Harrison County upgrades 911 phone system
CADIZ — A new phone system for the Harrison County Sheriff’s Department is expected to provide residents better service when they are in need.
At a meeting Wednesday, commissioners approved a $13,569 Next Generation 911 phone system and training that will expand service and also make call response easier. The system will be installed March 26 and will be provided through General Dynamics Information Technology.
Sheriff Joe Meyers said residents will not notice a significant difference when making calls, but the new system will be a big help to those responding to calls when an emergency happens within the county.

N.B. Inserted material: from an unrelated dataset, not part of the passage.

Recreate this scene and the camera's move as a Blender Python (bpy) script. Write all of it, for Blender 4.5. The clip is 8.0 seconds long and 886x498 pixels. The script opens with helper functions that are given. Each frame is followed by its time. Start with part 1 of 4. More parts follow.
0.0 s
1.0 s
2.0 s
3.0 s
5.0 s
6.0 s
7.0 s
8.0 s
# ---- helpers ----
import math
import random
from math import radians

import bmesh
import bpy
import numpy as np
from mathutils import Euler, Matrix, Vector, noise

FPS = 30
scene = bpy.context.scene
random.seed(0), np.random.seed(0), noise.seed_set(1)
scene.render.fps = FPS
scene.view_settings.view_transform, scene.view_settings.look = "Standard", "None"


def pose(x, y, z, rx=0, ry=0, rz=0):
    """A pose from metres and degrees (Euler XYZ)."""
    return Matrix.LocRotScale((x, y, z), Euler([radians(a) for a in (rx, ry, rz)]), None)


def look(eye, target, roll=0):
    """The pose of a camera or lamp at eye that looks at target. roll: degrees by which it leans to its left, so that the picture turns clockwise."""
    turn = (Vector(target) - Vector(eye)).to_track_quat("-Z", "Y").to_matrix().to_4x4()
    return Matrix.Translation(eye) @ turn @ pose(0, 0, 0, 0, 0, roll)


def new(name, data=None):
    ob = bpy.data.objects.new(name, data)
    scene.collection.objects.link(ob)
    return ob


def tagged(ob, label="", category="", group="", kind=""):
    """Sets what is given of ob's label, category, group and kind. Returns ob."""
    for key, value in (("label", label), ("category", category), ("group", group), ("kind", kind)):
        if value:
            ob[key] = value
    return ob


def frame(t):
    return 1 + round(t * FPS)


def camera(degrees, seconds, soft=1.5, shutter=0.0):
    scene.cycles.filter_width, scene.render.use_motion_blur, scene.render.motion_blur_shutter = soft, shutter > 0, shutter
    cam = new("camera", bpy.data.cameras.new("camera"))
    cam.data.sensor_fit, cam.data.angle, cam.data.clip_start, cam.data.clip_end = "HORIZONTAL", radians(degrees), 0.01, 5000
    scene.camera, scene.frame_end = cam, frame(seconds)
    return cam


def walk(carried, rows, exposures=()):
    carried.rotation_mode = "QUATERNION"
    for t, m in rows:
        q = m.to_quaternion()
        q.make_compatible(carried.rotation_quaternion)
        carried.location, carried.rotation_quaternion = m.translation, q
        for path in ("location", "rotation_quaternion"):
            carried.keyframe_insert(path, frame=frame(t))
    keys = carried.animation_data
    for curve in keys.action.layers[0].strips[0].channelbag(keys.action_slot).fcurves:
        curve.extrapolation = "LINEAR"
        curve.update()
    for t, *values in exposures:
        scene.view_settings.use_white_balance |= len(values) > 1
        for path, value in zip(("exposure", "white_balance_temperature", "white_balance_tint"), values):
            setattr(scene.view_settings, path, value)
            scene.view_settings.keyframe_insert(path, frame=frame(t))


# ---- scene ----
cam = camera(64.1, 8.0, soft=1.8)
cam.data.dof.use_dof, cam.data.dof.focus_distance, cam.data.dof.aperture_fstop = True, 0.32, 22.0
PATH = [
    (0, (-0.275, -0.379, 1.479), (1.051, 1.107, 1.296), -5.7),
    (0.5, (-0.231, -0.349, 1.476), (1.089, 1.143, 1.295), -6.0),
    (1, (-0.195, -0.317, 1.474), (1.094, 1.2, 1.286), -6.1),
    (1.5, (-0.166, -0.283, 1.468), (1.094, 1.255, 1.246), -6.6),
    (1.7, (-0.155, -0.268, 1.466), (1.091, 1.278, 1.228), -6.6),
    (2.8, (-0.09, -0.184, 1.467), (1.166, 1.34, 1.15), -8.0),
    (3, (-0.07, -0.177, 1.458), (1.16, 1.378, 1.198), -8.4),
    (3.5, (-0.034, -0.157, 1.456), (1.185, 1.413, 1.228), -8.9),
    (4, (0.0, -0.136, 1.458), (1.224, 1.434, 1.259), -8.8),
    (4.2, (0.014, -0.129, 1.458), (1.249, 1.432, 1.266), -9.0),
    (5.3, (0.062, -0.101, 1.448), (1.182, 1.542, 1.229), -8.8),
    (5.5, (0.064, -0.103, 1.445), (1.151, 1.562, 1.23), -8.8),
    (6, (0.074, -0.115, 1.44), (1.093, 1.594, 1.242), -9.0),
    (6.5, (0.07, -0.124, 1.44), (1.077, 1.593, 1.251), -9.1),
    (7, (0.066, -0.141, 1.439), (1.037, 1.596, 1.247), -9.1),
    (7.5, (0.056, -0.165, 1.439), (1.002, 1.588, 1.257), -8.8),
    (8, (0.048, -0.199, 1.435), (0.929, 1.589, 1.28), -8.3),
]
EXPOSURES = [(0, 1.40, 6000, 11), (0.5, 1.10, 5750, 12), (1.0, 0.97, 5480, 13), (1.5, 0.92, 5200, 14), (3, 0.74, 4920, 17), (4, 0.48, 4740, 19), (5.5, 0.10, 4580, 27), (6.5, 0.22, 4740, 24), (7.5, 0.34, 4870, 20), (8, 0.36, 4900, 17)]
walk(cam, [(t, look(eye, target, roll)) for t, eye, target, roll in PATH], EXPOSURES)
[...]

“Our phone and recording system is pretty much obsolete now because we need to go to polycom phones,” Meyers said. “This will be a great asset to have for the sheriff’s office. Calls will be routed much better. It will also allow the calls and radio traffic to be recorded for any future needs we might have. It is a necessary upgrade. What’s going to be nice is if we get that call over across the (county) border, we’re going to be able to transfer that call with that map and send it to them. So, that’s going to be a big help to us.”
Meyers said that he also had a chance to see Caroll County’s NG911 phone system to see what he should expect.
“Carroll County has their system put in and running. They had some issues at first, but they are having their 911 calls come in now,” Meyers said. “I’m excited. Everything is on track finally, and now we will be able to have ours up and running soon. It will be a change and we will have to learn some new stuff, but it is for the best. This will make things easier on everyone in the county once we learn how everything goes.”
According to the National 911 Program, the success and reliability of 911 will be greatly improved with the implementation of NG911. The system will improve the ability to help manage call overload, natural disasters and transferring of 911 calls and proper jurisdictional responses based on location tracking. Most 911 systems were built using analog rather than digital technologies, and public safety answering points (PSAPs) across the country need to be upgraded to a digital or Internet Protocol (IP)-based 911 system, commonly referred to as the NG911 system. Data from the National 911 Program show that most places in the United States have implemented or are planning on using NG911 except for six states including West Virginia. The Ohio 911 Program Office is encouraging all Buckeye State counties to make the switch to NG911.
The next Harrison County Board of Commissioners meeting will be at 10 a.m. Wednesday at the courthouse in Cadiz.